If the horse gets the correct lead, pet him, travel four beats forward, then bring him back to a trot. Calm the horse and yourself, slowly take up the reins and ask again. For twenty minutes, practice only your setups and departures. At first, you'll feel like a can a paint being mixed at the local hardware store - but he'll soon smooth out. Horses best learn to lope - and to get into the lope - by practicing their take off - not so much by traveling around in infinite circles. Yes, they gain physically from the exercise of carrying you around (learning better balance and developing lungs and muscle memory) so loping per se should have a place in your training schedule - but practicing actual departures is where you need to spend your time at the outset. The actual change from trotting to loping, the transition itself, forces the horse to consider what actions he must take to carry the both of you, the cue and what it means, the leg pattern, the shape he travels in, the balanced required. It keeps his mind focused, chewing over the task at hand. What do you get when he simply runs in a circle? Ten seconds after you begin, he's thinking about his buddy in the other paddock, the gate, the barking dog or a million-and-one other things.

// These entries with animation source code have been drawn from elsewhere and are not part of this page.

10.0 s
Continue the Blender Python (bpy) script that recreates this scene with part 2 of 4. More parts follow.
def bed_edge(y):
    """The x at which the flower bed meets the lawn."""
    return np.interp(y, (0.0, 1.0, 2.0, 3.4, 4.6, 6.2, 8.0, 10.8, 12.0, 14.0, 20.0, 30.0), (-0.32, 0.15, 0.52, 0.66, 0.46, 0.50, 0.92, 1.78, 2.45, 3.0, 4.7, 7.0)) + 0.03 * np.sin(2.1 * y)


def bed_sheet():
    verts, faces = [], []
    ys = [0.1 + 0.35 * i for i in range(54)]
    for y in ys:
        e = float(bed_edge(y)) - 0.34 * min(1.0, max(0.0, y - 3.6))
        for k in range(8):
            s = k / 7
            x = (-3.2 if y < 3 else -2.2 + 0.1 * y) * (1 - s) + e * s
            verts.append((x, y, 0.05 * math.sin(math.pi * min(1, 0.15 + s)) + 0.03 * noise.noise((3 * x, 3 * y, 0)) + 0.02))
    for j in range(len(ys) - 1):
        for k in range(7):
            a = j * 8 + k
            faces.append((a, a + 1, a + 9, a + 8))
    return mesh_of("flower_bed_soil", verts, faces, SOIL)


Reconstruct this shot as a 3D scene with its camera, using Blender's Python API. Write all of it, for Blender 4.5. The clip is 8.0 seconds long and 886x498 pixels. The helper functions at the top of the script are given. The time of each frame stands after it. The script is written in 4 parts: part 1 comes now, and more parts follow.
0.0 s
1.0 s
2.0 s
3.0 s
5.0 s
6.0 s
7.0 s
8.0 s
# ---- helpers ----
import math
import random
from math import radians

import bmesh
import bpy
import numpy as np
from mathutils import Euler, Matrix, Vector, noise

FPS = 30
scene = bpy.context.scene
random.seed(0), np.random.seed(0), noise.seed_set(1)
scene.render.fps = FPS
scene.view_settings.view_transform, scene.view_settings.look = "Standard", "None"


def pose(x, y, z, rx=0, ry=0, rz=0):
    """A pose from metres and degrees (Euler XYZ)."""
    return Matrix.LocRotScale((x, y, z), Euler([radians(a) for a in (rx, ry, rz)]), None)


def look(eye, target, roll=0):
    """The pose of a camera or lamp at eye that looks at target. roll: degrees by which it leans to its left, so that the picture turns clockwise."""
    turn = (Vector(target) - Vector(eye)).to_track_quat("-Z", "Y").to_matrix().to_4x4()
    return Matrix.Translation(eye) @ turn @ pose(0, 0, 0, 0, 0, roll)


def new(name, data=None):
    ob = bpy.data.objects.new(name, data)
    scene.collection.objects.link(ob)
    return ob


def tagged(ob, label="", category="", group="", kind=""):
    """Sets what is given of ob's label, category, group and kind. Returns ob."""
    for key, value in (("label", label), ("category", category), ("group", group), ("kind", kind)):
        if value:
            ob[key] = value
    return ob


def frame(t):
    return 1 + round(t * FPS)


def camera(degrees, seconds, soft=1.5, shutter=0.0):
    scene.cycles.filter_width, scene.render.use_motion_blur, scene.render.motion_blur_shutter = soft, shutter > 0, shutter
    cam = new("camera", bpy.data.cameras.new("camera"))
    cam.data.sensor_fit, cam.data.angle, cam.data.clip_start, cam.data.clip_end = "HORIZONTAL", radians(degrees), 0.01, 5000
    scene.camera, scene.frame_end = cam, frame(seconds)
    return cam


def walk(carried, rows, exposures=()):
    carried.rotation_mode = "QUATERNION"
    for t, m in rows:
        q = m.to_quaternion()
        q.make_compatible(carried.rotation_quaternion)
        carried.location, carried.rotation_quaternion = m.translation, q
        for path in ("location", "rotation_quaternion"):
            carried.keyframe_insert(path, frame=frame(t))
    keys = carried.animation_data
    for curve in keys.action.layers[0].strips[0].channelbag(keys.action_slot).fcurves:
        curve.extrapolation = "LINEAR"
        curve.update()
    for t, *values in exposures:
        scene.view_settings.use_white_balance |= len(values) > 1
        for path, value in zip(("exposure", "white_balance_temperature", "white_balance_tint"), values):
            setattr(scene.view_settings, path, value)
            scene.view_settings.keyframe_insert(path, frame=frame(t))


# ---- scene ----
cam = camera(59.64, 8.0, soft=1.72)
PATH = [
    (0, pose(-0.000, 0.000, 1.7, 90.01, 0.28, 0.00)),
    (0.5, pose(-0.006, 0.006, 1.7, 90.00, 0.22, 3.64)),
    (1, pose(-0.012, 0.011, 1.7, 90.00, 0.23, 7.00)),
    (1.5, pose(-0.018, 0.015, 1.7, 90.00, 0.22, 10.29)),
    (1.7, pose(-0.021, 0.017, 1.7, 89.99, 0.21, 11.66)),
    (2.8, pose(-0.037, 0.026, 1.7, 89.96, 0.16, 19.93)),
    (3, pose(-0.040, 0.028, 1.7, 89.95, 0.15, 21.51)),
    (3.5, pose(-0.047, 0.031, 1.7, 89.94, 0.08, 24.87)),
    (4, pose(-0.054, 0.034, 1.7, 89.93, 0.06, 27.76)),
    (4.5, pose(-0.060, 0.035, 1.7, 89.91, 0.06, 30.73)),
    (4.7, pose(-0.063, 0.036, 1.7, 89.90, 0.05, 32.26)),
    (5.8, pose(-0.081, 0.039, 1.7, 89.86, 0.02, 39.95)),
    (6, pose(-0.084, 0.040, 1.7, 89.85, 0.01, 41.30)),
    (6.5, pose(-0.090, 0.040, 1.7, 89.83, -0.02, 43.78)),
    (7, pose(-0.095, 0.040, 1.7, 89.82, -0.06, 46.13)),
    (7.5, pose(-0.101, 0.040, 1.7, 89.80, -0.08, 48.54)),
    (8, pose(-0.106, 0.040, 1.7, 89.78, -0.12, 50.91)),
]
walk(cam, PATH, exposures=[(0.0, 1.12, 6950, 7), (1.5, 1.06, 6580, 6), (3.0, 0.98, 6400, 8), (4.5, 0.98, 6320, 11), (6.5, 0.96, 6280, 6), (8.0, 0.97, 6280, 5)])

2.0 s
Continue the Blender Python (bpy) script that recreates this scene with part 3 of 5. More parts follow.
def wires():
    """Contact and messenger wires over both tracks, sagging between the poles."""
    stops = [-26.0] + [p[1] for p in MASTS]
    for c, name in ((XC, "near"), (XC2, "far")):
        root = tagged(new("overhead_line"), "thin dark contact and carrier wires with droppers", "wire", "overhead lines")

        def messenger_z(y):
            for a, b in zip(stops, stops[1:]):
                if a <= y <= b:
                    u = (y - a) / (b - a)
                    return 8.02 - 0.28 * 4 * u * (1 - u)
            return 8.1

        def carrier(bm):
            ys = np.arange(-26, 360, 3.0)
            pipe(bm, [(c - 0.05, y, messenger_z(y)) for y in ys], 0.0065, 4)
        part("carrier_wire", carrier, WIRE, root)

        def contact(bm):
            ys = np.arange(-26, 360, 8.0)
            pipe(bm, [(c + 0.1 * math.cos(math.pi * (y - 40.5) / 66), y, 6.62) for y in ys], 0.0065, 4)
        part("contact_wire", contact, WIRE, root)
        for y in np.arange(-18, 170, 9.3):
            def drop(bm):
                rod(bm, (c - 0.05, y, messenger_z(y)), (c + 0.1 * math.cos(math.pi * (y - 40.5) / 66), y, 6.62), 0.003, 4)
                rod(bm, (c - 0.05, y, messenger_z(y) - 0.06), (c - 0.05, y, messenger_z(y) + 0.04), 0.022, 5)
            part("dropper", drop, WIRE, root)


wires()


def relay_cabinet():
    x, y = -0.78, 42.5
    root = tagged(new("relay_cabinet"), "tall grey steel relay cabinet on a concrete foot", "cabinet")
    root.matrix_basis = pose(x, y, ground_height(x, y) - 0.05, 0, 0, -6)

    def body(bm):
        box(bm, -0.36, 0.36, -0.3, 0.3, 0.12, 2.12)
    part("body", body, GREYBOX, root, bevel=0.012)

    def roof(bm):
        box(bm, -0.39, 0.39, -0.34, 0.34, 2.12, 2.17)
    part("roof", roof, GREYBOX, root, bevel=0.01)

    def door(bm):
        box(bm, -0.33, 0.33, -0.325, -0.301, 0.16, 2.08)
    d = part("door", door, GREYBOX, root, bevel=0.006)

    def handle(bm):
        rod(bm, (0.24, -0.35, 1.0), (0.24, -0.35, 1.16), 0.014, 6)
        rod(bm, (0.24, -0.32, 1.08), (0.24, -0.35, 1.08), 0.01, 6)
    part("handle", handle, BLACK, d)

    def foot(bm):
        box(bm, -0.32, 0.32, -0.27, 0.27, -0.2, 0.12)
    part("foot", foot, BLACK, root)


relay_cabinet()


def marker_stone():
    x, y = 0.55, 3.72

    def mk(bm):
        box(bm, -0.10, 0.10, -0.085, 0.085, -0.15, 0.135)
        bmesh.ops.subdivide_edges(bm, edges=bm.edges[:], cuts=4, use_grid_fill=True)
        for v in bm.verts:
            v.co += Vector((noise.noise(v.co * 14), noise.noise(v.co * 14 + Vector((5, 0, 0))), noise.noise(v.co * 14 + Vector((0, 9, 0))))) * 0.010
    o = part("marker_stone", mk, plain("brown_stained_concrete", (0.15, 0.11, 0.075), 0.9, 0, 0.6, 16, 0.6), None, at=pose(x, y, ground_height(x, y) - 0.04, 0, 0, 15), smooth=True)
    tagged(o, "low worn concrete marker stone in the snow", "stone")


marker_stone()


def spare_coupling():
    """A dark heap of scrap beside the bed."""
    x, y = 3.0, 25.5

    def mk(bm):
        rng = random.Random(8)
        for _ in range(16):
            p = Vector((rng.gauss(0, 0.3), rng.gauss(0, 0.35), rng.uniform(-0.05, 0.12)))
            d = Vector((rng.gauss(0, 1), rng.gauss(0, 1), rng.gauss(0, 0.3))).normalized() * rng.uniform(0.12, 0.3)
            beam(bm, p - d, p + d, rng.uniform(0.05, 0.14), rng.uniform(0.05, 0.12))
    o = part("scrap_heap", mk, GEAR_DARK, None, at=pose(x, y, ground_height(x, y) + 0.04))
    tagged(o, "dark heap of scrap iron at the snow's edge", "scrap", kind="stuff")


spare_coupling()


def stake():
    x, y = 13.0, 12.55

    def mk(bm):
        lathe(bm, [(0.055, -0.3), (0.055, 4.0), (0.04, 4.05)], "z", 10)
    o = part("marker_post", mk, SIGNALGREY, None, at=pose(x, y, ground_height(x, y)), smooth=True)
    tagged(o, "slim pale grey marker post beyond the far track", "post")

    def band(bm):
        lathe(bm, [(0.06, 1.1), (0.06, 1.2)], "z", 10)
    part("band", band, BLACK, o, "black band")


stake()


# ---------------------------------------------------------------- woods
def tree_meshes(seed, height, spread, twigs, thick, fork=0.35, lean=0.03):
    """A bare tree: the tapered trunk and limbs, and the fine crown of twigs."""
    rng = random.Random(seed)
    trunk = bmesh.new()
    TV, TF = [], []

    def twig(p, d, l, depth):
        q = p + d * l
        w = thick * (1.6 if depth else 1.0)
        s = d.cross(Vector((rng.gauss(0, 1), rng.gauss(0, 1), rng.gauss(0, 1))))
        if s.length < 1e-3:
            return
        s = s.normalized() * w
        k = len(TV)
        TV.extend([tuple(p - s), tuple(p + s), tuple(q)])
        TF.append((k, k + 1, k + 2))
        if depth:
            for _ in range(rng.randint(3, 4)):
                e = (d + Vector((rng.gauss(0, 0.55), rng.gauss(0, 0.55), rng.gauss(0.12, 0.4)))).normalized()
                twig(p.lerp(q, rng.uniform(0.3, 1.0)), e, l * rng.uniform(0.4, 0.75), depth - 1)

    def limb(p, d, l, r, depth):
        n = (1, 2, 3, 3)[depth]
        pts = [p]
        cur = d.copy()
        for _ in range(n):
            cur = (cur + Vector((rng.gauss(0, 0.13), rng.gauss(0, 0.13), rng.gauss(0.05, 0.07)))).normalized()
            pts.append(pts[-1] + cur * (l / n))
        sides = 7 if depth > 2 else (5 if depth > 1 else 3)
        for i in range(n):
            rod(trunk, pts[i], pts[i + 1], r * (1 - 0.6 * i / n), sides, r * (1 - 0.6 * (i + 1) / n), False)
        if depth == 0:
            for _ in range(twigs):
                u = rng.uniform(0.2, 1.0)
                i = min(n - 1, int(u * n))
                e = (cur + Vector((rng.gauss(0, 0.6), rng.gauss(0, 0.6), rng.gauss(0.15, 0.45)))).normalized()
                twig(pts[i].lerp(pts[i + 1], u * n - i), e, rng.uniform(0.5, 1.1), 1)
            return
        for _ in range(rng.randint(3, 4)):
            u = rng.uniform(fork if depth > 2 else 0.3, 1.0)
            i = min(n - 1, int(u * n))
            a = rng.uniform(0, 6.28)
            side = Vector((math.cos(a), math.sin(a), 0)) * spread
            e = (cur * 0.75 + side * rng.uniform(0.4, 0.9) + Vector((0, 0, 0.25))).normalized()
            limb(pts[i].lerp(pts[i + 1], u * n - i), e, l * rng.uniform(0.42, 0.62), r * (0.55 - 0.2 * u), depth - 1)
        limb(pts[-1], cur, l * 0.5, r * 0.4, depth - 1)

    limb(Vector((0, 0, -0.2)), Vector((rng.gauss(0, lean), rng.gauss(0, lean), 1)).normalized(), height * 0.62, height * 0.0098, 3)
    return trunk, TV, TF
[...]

Note that every horse is different, bringing to the table a different mix of emotions. Some will settle down more readily when your emphasis is placed upon repeated lead departures as outline. Others will do best when you get them into the lope and leave them there, allowing them to settle in and relax. Nothing is sacrosanct; experiment to see which training cocktail works for your rider/horse combination.